Imaginez un poisson capable de parcourir des milliers de kilomètres, de traverser un océan entier pour aller se reproduire, puis de revenir là où il est né. Un poisson dont la vie reste encore entourée de mystère. Ce poisson existe : c’est l’anguille. Et pourtant, jeudi dernier à Samarcande, les pays du monde entier viennent de lui tourner le dos.
Un vote historique… dans le mauvais sens
La Convention sur le commerce international des espèces de faune et de flore sauvages menacées d’extinction, plus connue sous le sigle CITES, réunissait depuis plusieurs jours ses 184 parties à Samarcande, en Ouzbékistan. Parmi les dossiers brûlants : la proposition portée par l’Union européenne et le Panama de placer les 17 espèces d’anguilles sous une protection renforcée.
Le verdict est tombé à bulletin secret : 75 % des voix contre. Un rejet massif, presque humiliant pour les défenseurs de l’espèce.
Pourquoi voulait-on protéger toutes les anguilles ?
Depuis 2009, l’anguille européenne (Anguilla anguilla) figure déjà à l’Annexe II de la CITES, ce qui limite son commerce. Mais les scientifiques alertent depuis des années : les populations s’effondrent partout dans le monde, y compris pour les anguilles américaines et japonaises.
Le problème majeur ? Les anguilles ne se reproduisent toujours pas en captivité de façon viable. Tout ce qu’on mange, tout ce qu’on élève en Asie provient donc d’individus sauvages capturés au stade de civelles – ces minuscules alevins translucides qu’on appelle aussi « pibales » au Pays basque ou « meillons » en Gironde.
Et là est le drame : les différentes espèces de civelles sont quasiment impossibles à distinguer à l’œil nu. Résultat, le trafic explose. Une civelle européenne protégée peut être déclarée comme anguille japonaise et partir tranquillement vers la Chine ou le Japon.
« Chaque anguille que l’on mange a une origine sauvage, ce qui les rend extrêmement vulnérables à la surpêche et au commerce illégal »
Représentant de l’Union européenne à la conférence CITES
Les arguments des deux camps
D’un côté, l’Europe et le Panama dénoncent une cause majeure du déclin mondial : la pêche destinée au commerce international. Ils proposent de passer toutes les espèces à l’Annexe II afin de tracer chaque lot de civelles et de stopper le blanchiment d’espèces.
De l’autre, le Japon – premier consommateur mondial – soutenu par la Chine, l’Indonésie et plusieurs pays africains, juge la mesure non scientifique et excessive.
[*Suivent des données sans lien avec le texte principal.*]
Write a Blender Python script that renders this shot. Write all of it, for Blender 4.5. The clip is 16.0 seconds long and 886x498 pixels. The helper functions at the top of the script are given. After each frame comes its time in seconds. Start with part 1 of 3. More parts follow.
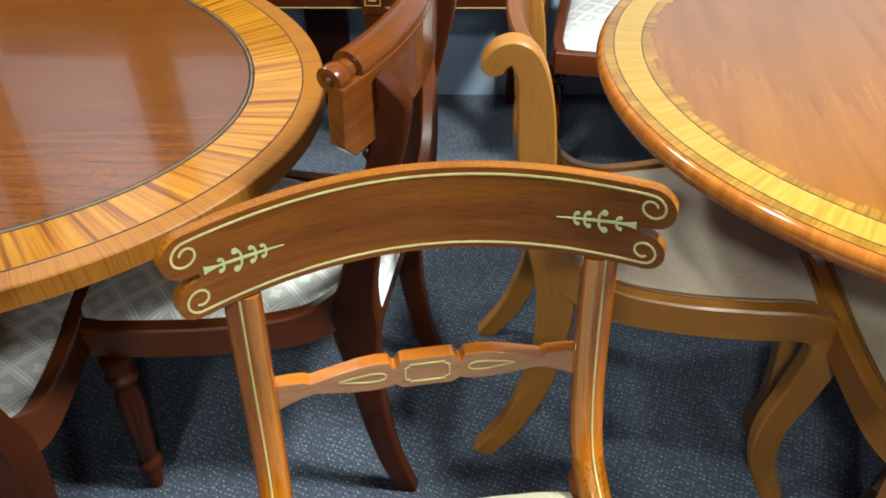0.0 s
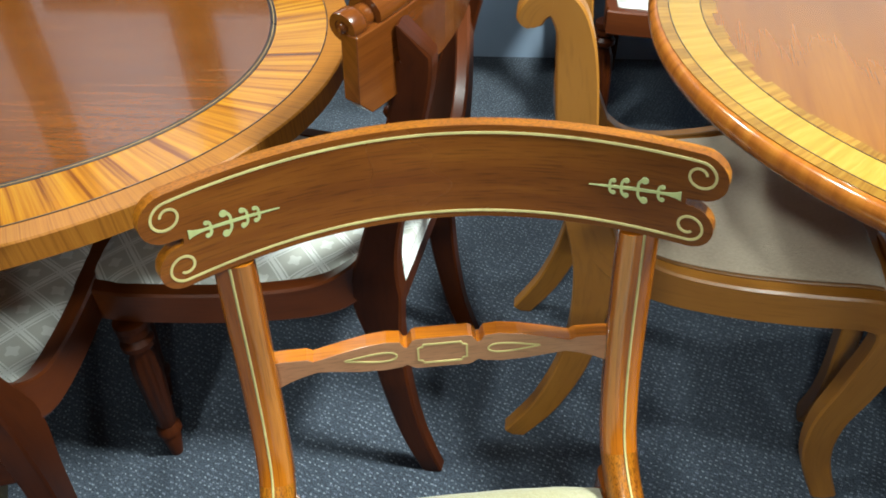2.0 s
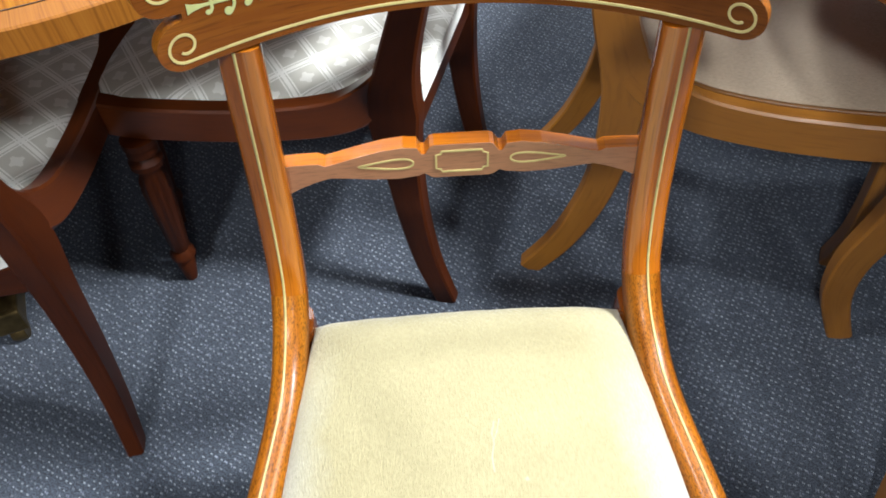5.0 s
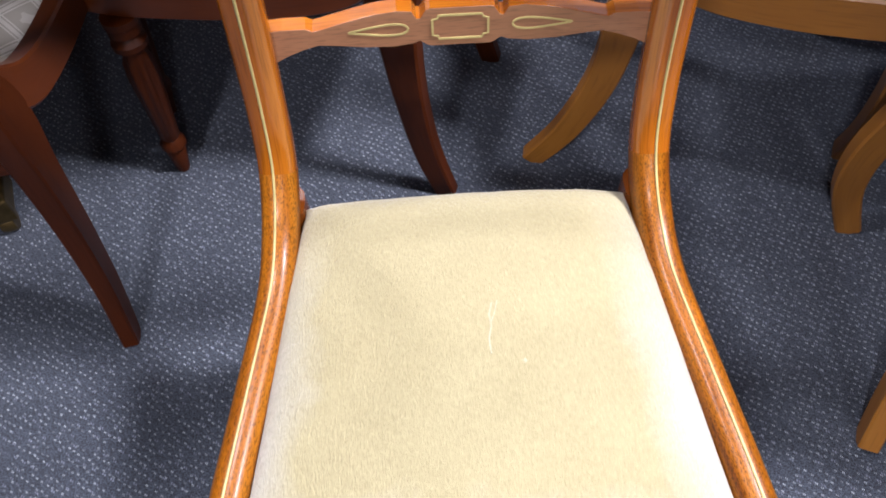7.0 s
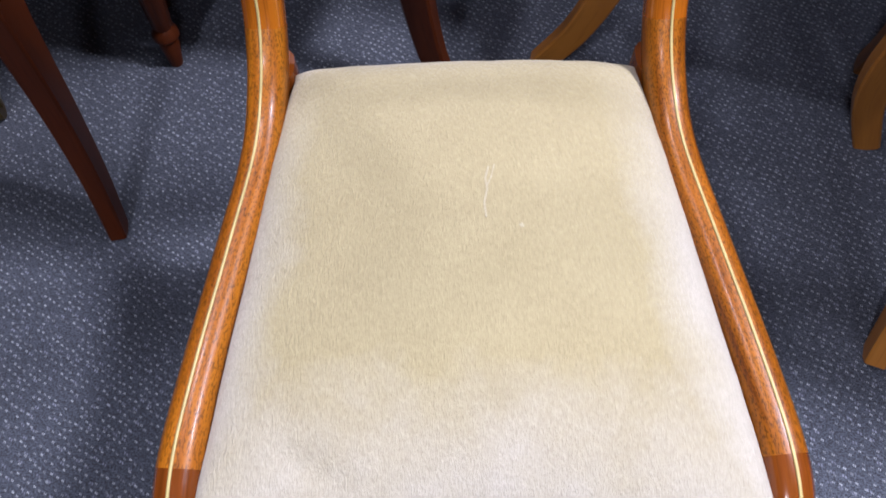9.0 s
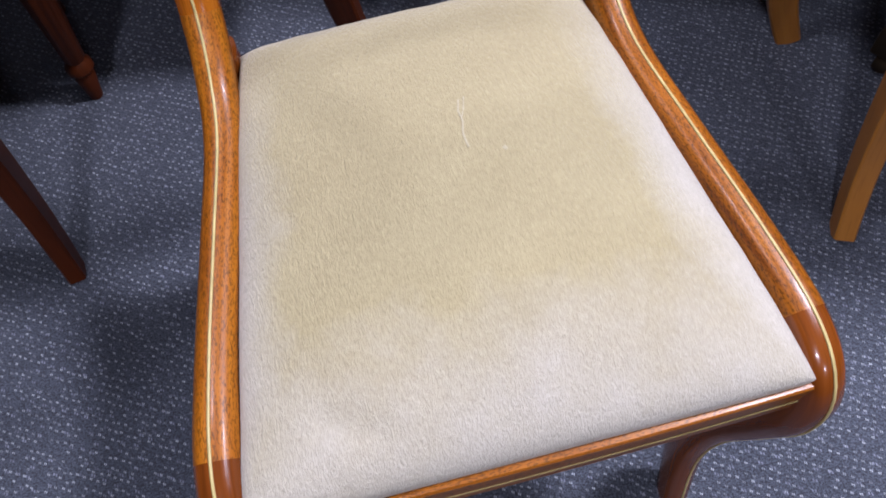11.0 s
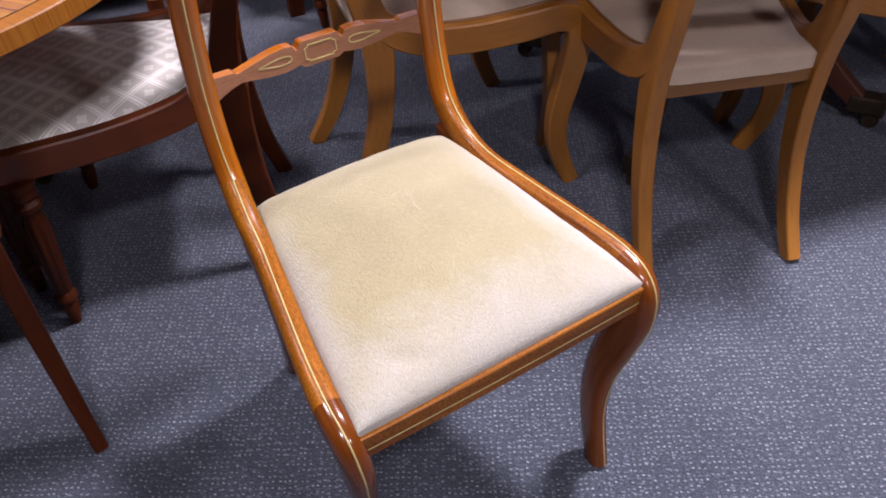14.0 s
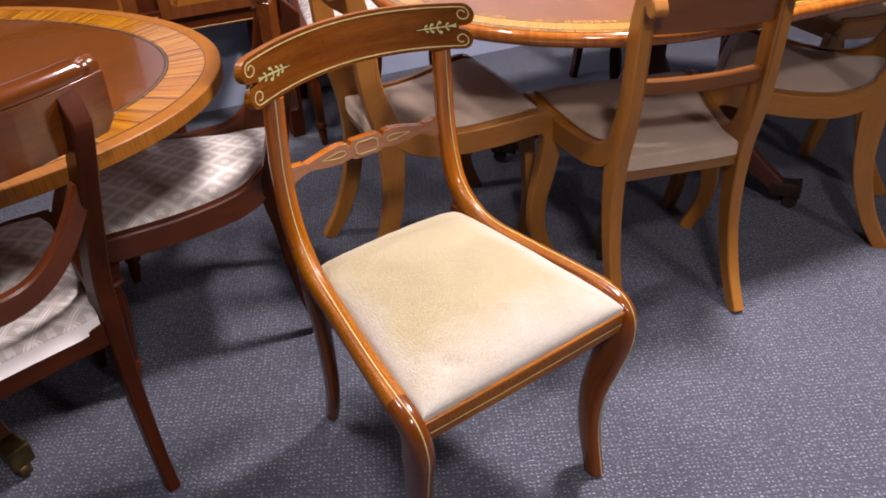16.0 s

Selon eux, certaines populations d’anguilles tropicales se portent bien et ne justifient pas une régulation globale.
Traduction : on préfère continuer à importer massivement des civelles sans trop poser de questions sur leur origine exacte.
Un déclin qui ne date pas d’hier
Depuis les années 1980, les arrivages de civelles sur les côtes européennes ont chuté de plus de 90 % selon certaines études. En France, on parle même d’un effondrement de 95 à 99 % selon les bassins.
Mais l’hémorragie n’est pas seulement européenne. L’anguille japonaise (Anguilla japonica) a vu ses recrutements baisser de 80 % en vingt ans. L’anguille américaine est classée « en danger » par l’UICN depuis 2014.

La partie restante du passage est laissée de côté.